A robust approach for designing N‐doped reduced graphene oxide/polyaniline nanocomposite‐based electrodes for efficient flexible supercapacitors

Abstract

Abstract2D multilayered reduced graphene oxide (rGO) has received enormous research interest as a potential electrode material for flexible supercapacitor (FSC), owing to its excellent electrochemical and mechanical properties. However, rGO suffers from the restacking of graphene (GN) layers, lower electrical conductivity resulting from the residual oxygen functional groups and the relatively poor real‐time electrochemical performance. One of the finest ways overcoming the drawbacks of rGO by doping heteroatom into GN network and surface modification to enhance its electrochemical properties. In this work, a simple and robust approach for designing an efficient and high‐performance flexible electrode with nitrogen‐doped reduced graphene oxide (N‐rGO) framework coupled with surface modification through in situ chemical polymerization with aniline to form a long‐range interconnected polyaniline (PANI) nanostructure is presented.
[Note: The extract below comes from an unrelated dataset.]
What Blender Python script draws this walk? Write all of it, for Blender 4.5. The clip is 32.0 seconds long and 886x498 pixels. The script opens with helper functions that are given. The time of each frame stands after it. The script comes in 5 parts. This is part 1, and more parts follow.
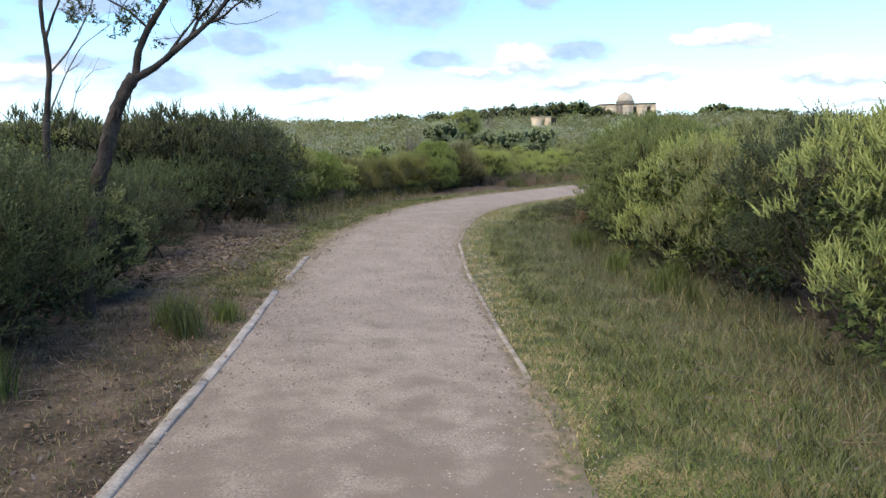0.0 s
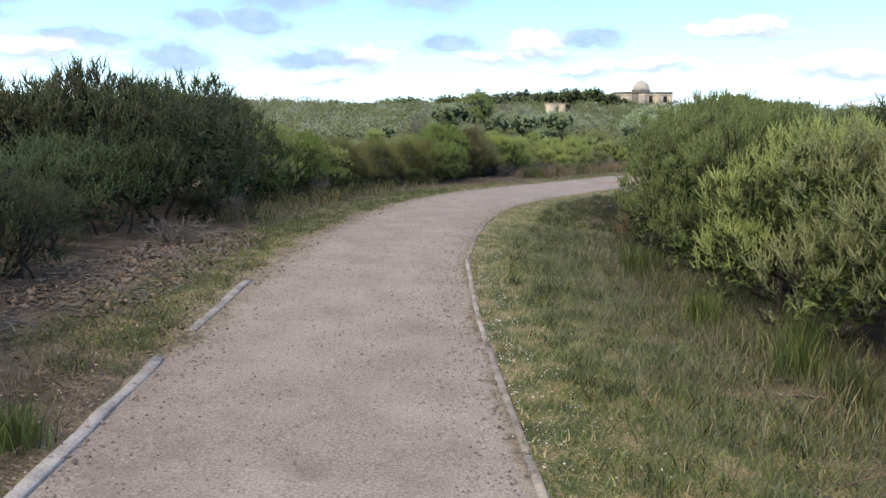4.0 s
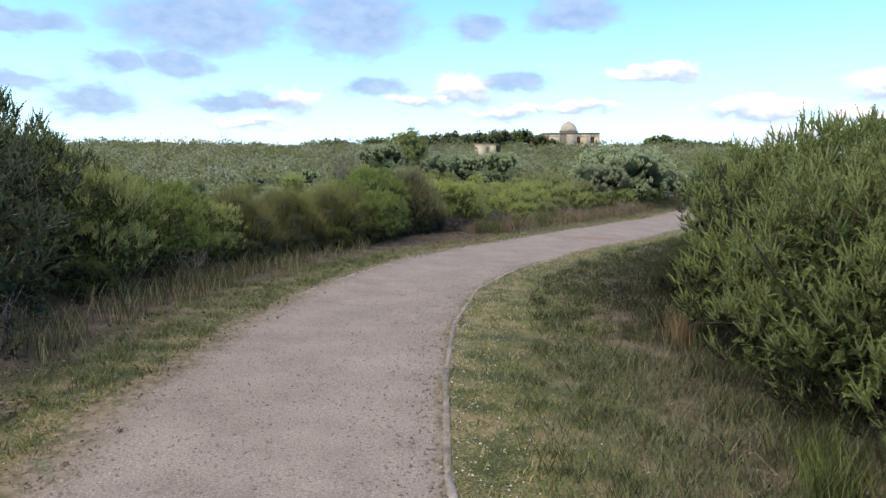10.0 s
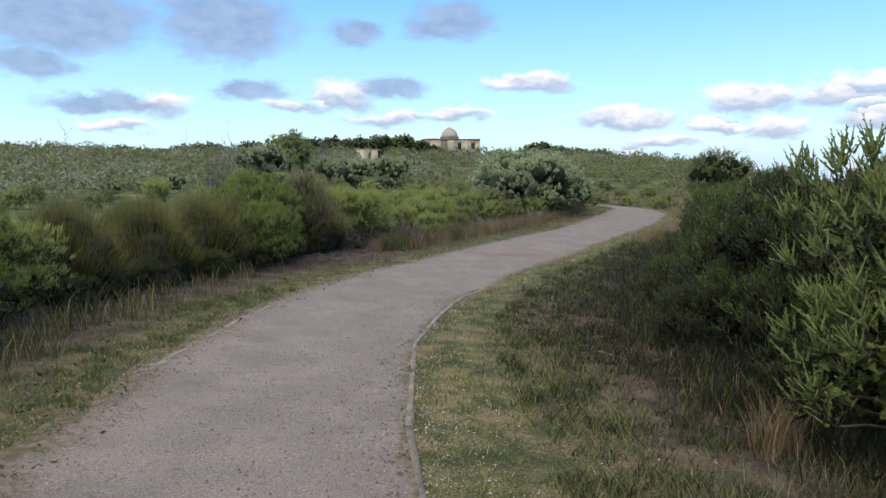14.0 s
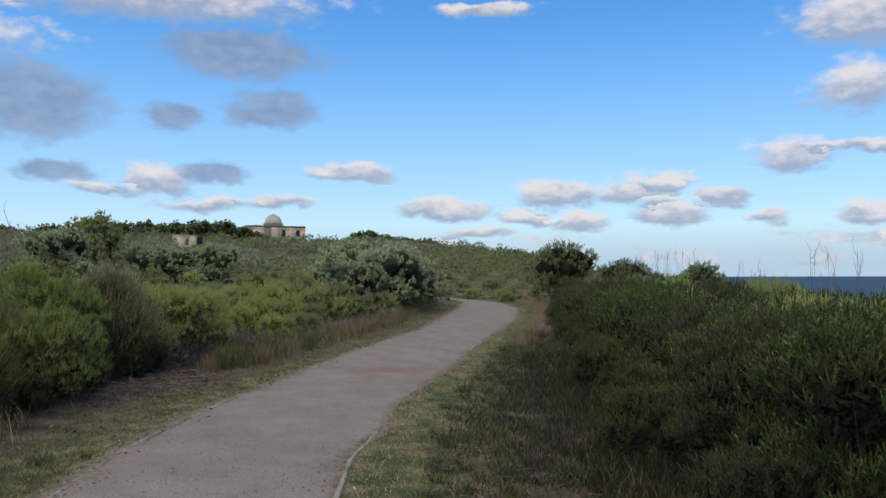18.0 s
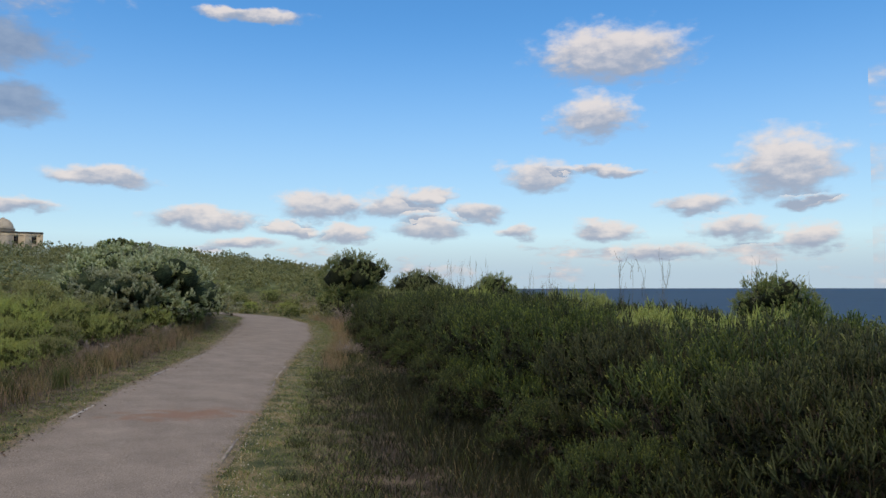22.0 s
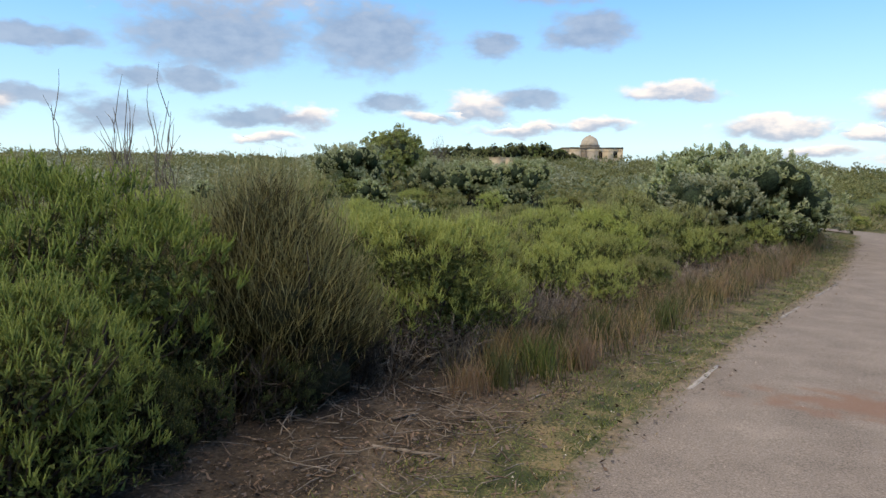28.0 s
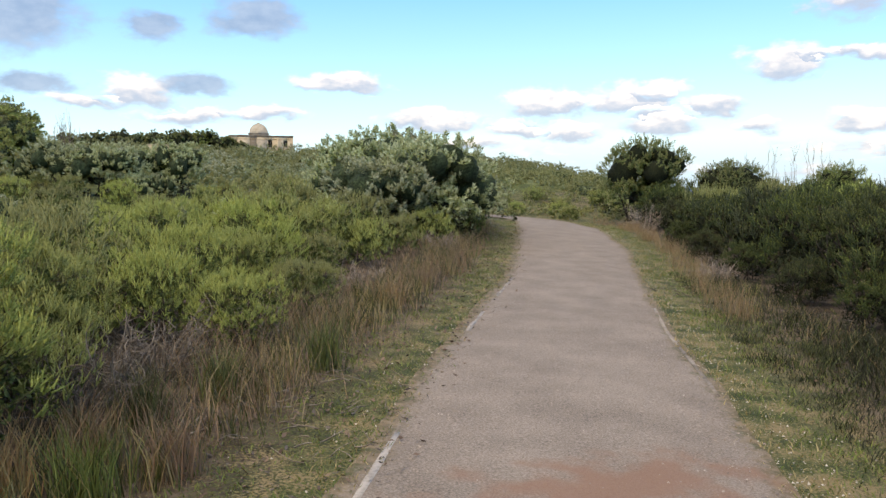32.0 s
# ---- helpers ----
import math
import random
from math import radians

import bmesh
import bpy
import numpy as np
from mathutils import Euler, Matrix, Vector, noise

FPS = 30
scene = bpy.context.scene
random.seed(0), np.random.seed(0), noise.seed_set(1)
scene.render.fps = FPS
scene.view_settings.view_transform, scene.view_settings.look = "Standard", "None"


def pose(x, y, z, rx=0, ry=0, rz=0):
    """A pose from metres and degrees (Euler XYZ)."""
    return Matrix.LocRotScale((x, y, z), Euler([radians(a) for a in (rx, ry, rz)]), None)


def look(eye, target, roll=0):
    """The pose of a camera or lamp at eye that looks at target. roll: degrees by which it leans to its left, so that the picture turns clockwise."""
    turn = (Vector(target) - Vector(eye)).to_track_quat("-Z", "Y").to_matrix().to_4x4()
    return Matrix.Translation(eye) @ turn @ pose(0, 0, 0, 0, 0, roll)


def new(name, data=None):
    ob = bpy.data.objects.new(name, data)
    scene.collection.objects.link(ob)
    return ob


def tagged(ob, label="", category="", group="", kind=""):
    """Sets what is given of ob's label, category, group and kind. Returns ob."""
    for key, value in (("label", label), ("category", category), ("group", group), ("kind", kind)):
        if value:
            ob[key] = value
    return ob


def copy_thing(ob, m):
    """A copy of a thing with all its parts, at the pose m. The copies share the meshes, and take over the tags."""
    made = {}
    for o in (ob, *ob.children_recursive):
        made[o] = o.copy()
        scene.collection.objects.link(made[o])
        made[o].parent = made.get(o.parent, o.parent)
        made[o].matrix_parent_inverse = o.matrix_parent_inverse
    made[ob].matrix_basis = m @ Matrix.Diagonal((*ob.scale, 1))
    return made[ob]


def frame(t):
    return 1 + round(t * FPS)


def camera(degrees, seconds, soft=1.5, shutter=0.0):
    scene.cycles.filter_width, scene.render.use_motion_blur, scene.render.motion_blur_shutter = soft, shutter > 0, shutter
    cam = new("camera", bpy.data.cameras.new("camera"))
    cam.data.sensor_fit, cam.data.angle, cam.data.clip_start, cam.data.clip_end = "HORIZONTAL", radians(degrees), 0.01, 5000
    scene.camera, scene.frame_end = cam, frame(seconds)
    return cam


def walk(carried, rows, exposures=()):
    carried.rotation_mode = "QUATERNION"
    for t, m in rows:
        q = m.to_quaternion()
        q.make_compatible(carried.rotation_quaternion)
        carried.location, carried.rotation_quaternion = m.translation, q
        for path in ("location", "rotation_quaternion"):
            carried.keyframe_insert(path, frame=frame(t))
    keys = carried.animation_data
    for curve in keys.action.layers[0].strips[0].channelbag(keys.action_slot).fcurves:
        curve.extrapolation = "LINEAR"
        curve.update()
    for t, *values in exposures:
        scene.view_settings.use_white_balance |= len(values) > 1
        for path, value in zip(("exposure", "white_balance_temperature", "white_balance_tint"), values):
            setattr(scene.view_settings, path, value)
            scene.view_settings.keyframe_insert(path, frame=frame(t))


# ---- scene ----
cam = camera(59.5, 32.0)
PATH = [
    (0, (0.106, 0.069, 1.48), (0.073, 2.054, 1.244), -1.4),
    (0.5, (0.139, 0.463, 1.452), (0.101, 2.45, 1.224), -1.1),
    (1, (0.183, 0.853, 1.461), (0.06, 2.836, 1.23), -0.6),
    (1.5, (0.175, 1.226, 1.444), (0.046, 3.204, 1.181), 0.2),
    (2, (0.185, 1.636, 1.449), (0.1, 3.609, 1.132), -0.0),
    (2.5, (0.232, 2.072, 1.452), (0.126, 4.043, 1.132), -0.1),
    (3, (0.195, 2.484, 1.449), (0.057, 4.453, 1.126), 0.7),
    (3.5, (0.159, 2.867, 1.479), (0.064, 4.842, 1.18), 0.5),
    (5.5, (0.049, 4.466, 1.487), (0.029, 6.453, 1.264), -0.2),
    (6, (0.069, 4.858, 1.518), (0.049, 6.848, 1.315), -0.4),
    (6.5, (0.053, 5.288, 1.52), (0.13, 7.273, 1.286), 0.1),
    (7, (0.06, 5.71, 1.508), (0.219, 7.686, 1.247), -0.3),
    (7.5, (0.1, 6.164, 1.542), (0.259, 8.141, 1.279), -0.7),
    (8, (0.078, 6.602, 1.553), (0.227, 8.579, 1.294), 0.2),
    (8.5, (0.011, 7.022, 1.571), (0.191, 9.001, 1.347), 0.1),
    (9, (-0.018, 7.441, 1.575), (0.103, 9.425, 1.357), -0.6),
    (9.5, (-0.036, 7.826, 1.578), (0.048, 9.814, 1.376), -0.7),
    (10, (-0.104, 8.231, 1.632), (0.024, 10.22, 1.462), -0.4),
    (10.5, (-0.136, 8.654, 1.615), (0.008, 10.644, 1.479), -0.7),
    (11, (-0.139, 9.108, 1.637), (0.02, 11.098, 1.522), -0.8),
    (11.5, (-0.164, 9.487, 1.66), (0.082, 11.47, 1.564), -0.3),
    (12, (-0.182, 9.844, 1.647), (0.174, 11.811, 1.569), -0.4),
    (12.5, (-0.135, 10.226, 1.653), (0.245, 12.186, 1.531), -0.6),
    (13, (-0.15, 10.627, 1.655), (0.253, 12.58, 1.5), 0.7),
    (13.5, (-0.228, 11.0, 1.669), (0.191, 12.95, 1.512), -0.0),
    (15.5, (-0.416, 12.57, 1.682), (0.075, 14.503, 1.54), -0.1),
    (16, (-0.333, 13.022, 1.729), (0.246, 14.933, 1.618), -0.4),
    (16.5, (-0.303, 13.418, 1.793), (0.413, 15.283, 1.709), 0.6),
    (17, (-0.341, 13.764, 1.831), (0.447, 15.602, 1.82), 0.1),
    (17.5, (-0.255, 14.163, 1.86), (0.559, 15.989, 1.934), -0.4),
    (18, (-0.175, 14.577, 1.86), (0.69, 16.379, 1.927), -0.1),
    (18.5, (-0.14, 14.975, 1.879), (0.815, 16.73, 1.973), -0.1),
    (19, (-0.131, 15.327, 1.879), (0.836, 17.076, 1.963), -0.2),
    (19.5, (-0.042, 15.67, 1.881), (0.958, 17.4, 1.967), -0.5),
    (20, (0.066, 16.078, 1.855), (1.151, 17.757, 1.926), 0.2),
    (20.5, (0.139, 16.463, 1.872), (1.344, 18.058, 1.942), -0.4),
    (21, (0.272, 16.87, 1.861), (1.543, 18.413, 1.933), -0.5),
    (21.5, (0.38, 17.167, 1.852), (1.69, 18.678, 1.924), -0.2),
    (22, (0.432, 17.503, 1.85), (1.793, 18.965, 1.947), -0.1),
    (22.5, (0.51, 17.792, 1.822), (1.847, 19.278, 1.9), -0.1),
    (23, (0.617, 18.094, 1.831), (1.864, 19.653, 1.958), -0.1),
    (23.5, (0.738, 18.419, 1.791), (1.911, 20.036, 1.896), 0.6),
    (24, (0.843, 18.78, 1.812), (1.918, 20.461, 1.95), 0.7),
    (24.5, (0.928, 19.143, 1.777), (1.835, 20.922, 1.903), 0.9),
    (25, (0.974, 19.415, 1.778), (1.63, 21.302, 1.872), 1.4),
    (25.5, (1.049, 19.824, 1.77), (1.483, 21.774, 1.863), 1.6),
    (26, (1.071, 20.122, 1.77), (1.342, 22.101, 1.877), 1.6),
    (26.5, (1.105, 20.41, 1.79), (1.224, 22.406, 1.849), 1.0),
    (28.5, (1.368, 21.745, 1.781), (1.455, 23.735, 1.598), -0.1),
    (29, (1.439, 22.121, 1.741), (1.514, 24.105, 1.498), -0.3),
    (29.5, (1.521, 22.461, 1.734), (1.709, 24.428, 1.423), -0.5),
    (30, (1.636, 22.807, 1.742), (1.89, 24.766, 1.428), -0.5),
    (30.5, (1.775, 23.133, 1.738), (2.054, 25.097, 1.485), -0.5),
    (31, (1.885, 23.43, 1.761), (2.287, 25.381, 1.575), -0.3),
    (31.5, (2.077, 23.694, 1.746), (2.717, 25.581, 1.576), -0.6),
    (32, (2.303, 23.904, 1.752), (3.189, 25.69, 1.593), -0.5),
]
EXPOSURES = [(0.0, 0.84, 6400, 9), (5.0, 0.8, 6300, 9), (7.0, 0.68, 6100, 9), (10.0, 0.66, 6350, 9), (12.0, 0.32, 6300, 9), (16.0, 0.32, 6150, 9), (18.0, -0.13, 6150, 9), (22.0, -0.18, 6550, 9), (26.0, -0.1, 6600, 9), (28.5, 0.52, 7000, 9), (30.0, 1.1, 7100, 9), (31.0, 1.02, 7000, 9), (32.0, 0.52, 7000, 9)]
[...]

In a two‐electrode system, PANI/N‐rGO flexible electrode has delivered a higher specific capacitance of 322 F g−1 at a current density of 1 A g−1. Further, the composite exhibited notable cyclic stability over 1000 charge–discharge cycles. Surface‐modified in‐situ grown PANI nanostructures on N‐rGO nanosheets prevent the volume changes that occur in PANI during the charge–discharge process, and offer a higher charge transportation rate throughout the surface area. As a result of enhanced electrochemical properties, PANI/N‐rGO composites provide a feasible route for designing FSCs.